The structural systems of the existing City Hall and Former Supreme Court buildings suggest attenuated space. This project builds on the latent attenuation to articulate extended galleries, knitting the two buildings and new construction together into a seamless flow of single-, double-, and triple-height spaces.


The notion of attenuation informs the spatial, programmatic, and tectonic nature of the National Art Gallery.


Entries are kept at the front of the two existing buildings. These main entries serve as the ends of the circulation loop. The Former Supreme Court entrance immediately connects vertically to Level 5 under the dome and over to the City Hall roof galleries. The main City Hall entry on Level 2 brings the public to the interior courtyard and between intersecting double-volume gallery spaces. An entry from a side street to the ground level of City Hall provides public access to the courtyard space and up to the Level 2 main foyer as well.




Double-height galleries interlock and overlap with single-height galleries, serving as links along the courts. The spatial structure of the existing City Hall is kept and heightened with the elongated gallery spaces. The existing floor plate is removed in four spaces along the courts to allow for larger works and provide spatial flexibility in linking to other galleries.
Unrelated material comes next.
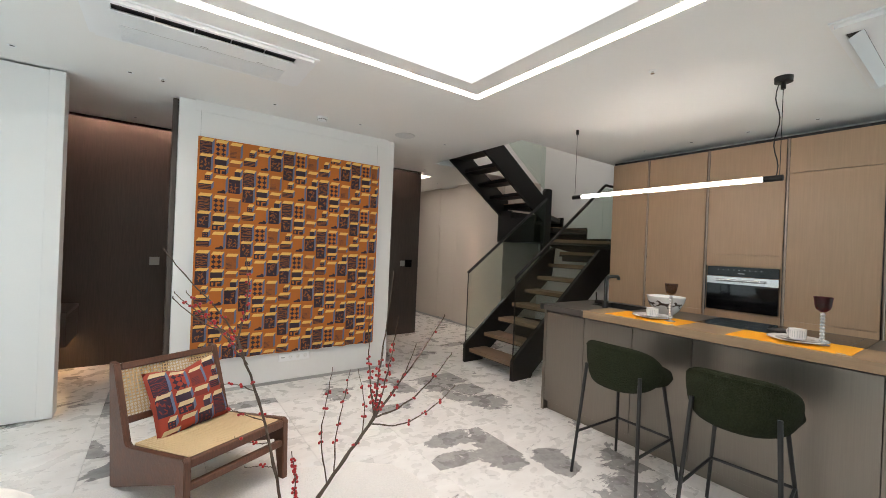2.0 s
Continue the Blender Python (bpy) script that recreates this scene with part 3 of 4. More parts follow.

Smaller single-height spaces are perpendicular and connect to the double-height spaces.


The Roof gallery serves as a loop between the two buildings, expanding the gallery as a continuous space over the existing City Hall and into the Former Supreme Court. Translucent roof and walls at this level are screened by light fins and scrims. A mechanical plenum between the roof gallery and the existing building below serves galleries.



The attenuated gallery sequence provides four specific links between the two buildings: continuous below-grade commercial space, an exterior public link at the ground level, and two bridges at level 5 that act as continuous gallery spaces intersecting with the front and rear of the Former Supreme Court.




The two existing courtyard spaces are reclad with translucent walls to form an integral part and extension of the roof envelope into the existing building. These courts allow broad areas of diffuse light into the double- and single-height galleries at the perimeter. The ground of one court serves as an attenuated threshold and entry into the middle of the existing City Hall. The other existing court has a glass bottom, allowing light into the lower level.

A new court is formed in the street between the two buildings by the bridges overhead at Level 5 s – it has the same proportion as the existing interior courts, but is part of the public realm. This court allows for the space between City Hall and the Former Supreme Court to be activated by the public and, in turn, integrate the previously separate structures.